_DATASET CONTENT_
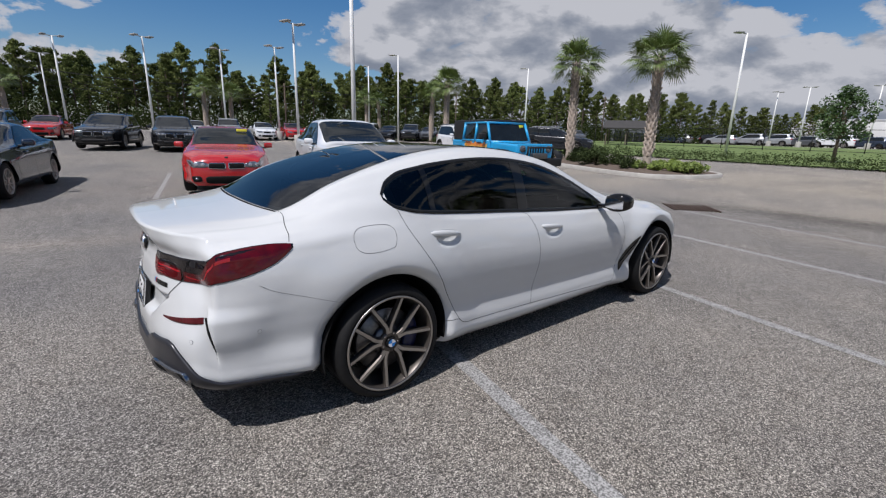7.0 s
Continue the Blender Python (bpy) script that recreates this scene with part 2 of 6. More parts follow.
WHITE = mat("white_pearl_paint", (0.53, 0.535, 0.53), 0.6, 0.0, (0.515, 0.52, 0.515), 3.0, coat=1.0, spec=0.15, bump=0.0003, bump_scale=900)
WHITE.node_tree.nodes["Principled BSDF"].inputs["Coat IOR"].default_value = 1.6
BLACK_GLOSS = mat("black_gloss_trim", (0.004, 0.004, 0.0045), 0.08, 0.0, (0.006, 0.006, 0.006), 12, spec=0.45)
BLACK_MATT = mat("black_plastic", (0.017, 0.017, 0.018), 0.55, 0.0, (0.012, 0.012, 0.013), 30, spec=0.3, bump=0.0006, bump_scale=300)
DARK_GREY = mat("dark_grey_trim", (0.020, 0.020, 0.024), 0.32, 0.0, (0.016, 0.016, 0.019), 20, spec=0.4)
RUBBER = mat("tyre_rubber", (0.0075, 0.0075, 0.008), 0.7, 0.0, (0.013, 0.0128, 0.0125), 14, spec=0.2, bump=0.001, bump_scale=120, wear=0.1)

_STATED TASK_
Write the listing above out again exactly, dropping each image.

_SOLUTION TO THIS TASK_
7.0 s
Continue the Blender Python (bpy) script that recreates this scene with part 2 of 6. More parts follow.
WHITE = mat("white_pearl_paint", (0.53, 0.535, 0.53), 0.6, 0.0, (0.515, 0.52, 0.515), 3.0, coat=1.0, spec=0.15, bump=0.0003, bump_scale=900)
WHITE.node_tree.nodes["Principled BSDF"].inputs["Coat IOR"].default_value = 1.6
BLACK_GLOSS = mat("black_gloss_trim", (0.004, 0.004, 0.0045), 0.08, 0.0, (0.006, 0.006, 0.006), 12, spec=0.45)
BLACK_MATT = mat("black_plastic", (0.017, 0.017, 0.018), 0.55, 0.0, (0.012, 0.012, 0.013), 30, spec=0.3, bump=0.0006, bump_scale=300)
DARK_GREY = mat("dark_grey_trim", (0.020, 0.020, 0.024), 0.32, 0.0, (0.016, 0.016, 0.019), 20, spec=0.4)
RUBBER = mat("tyre_rubber", (0.0075, 0.0075, 0.008), 0.7, 0.0, (0.013, 0.0128, 0.0125), 14, spec=0.2, bump=0.001, bump_scale=120, wear=0.1)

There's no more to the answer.